La chiesa della Natività di Maria a Belene (1905) |
Dal libro "Lettere dai confini d'Europa":
Il
1803 è un anno travagliato per i due sacerdoti rimasti, don Mattia e p.
Bonaventura:
“Io sono ancora a Svishtov e curo tre
villaggi: Oresh, Belene e Petocladentzi. Gli abitanti di Oresh, prima di
rifugiarsi qui in città, hanno dovuto sopportare il passaggio dell’esercito
turco; la nostra chiesa è stata trasformata in una stalla per i cavalli. Belene
ha dovuto sopportare per due settimane quasi 1400 turchi, che hanno mangiato
tutte le provviste, mentre i kargheli erano accampati a due ore di distanza.

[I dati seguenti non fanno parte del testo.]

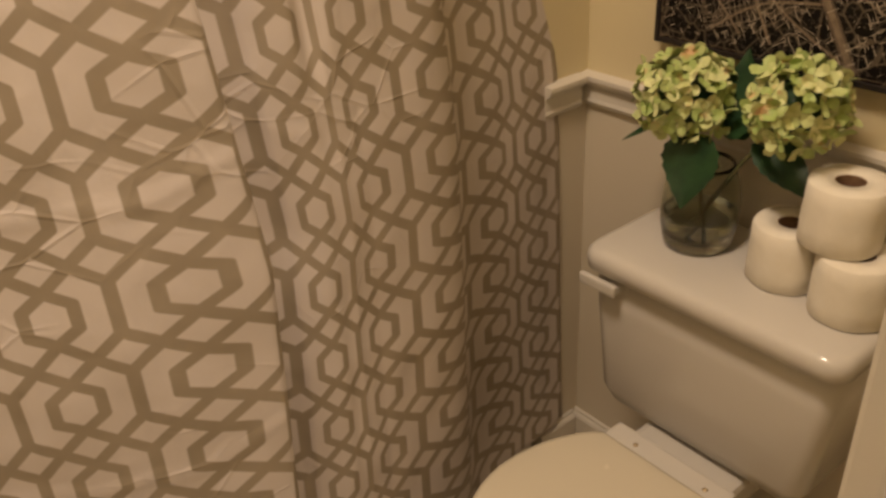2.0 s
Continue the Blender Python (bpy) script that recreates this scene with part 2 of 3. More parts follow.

Mentre fuggivano verso Svishtov, 15 belenciani sono morti per strada (…). Che
le dirò di Petikladentzi? I petiklanceni sono fuggiti tutti a Svishtov, dopo
essere stati saccheggiati e bastonati come animali. Molti sono stati torturati col
fuoco, uno è stato ammazzato e ad un altro hanno tagliato le orecchie. I
Trancioveni sono ancora imprigionati in un metiris (метирис), ed il povero don
Mattia è rinchiuso con loro”[1].
Nonostante
questa situazione molto drammatica e precaria, i due sacerdoti fanno quello che
possono per garantire un minimo di assistenza religiosa alle comunità cristiane
disperse tra i villaggi, o rifugiatesi in città o in Valacchia. Ed è proprio
tornando da uno di questi viaggi in Valacchia che l’inverno successivo p. Bonaventura,
contrae una violenta polmonite; il 27 dicembre 1803 riesce a fatica ad
attraversare il Danubio e gravemente ammalato trova ospitalità nella casa di
una famiglia ortodossa a Svishtov; qui il giorno dopo muore, all’età di 39 anni
e viene sepolto ad Oresh, accanto a p. Michele Hirschenauer. Verso la fine del
1803 arrivano altri due passionisti, p. Antonio Giordani[2] e p.
Fortunato Ercolani[3],
che sono destinati da mons. Dovanlia alla cura dei bulgari rifugiati in
Valacchia.
Il
6 luglio del 1804 muore mons. Dovanlia.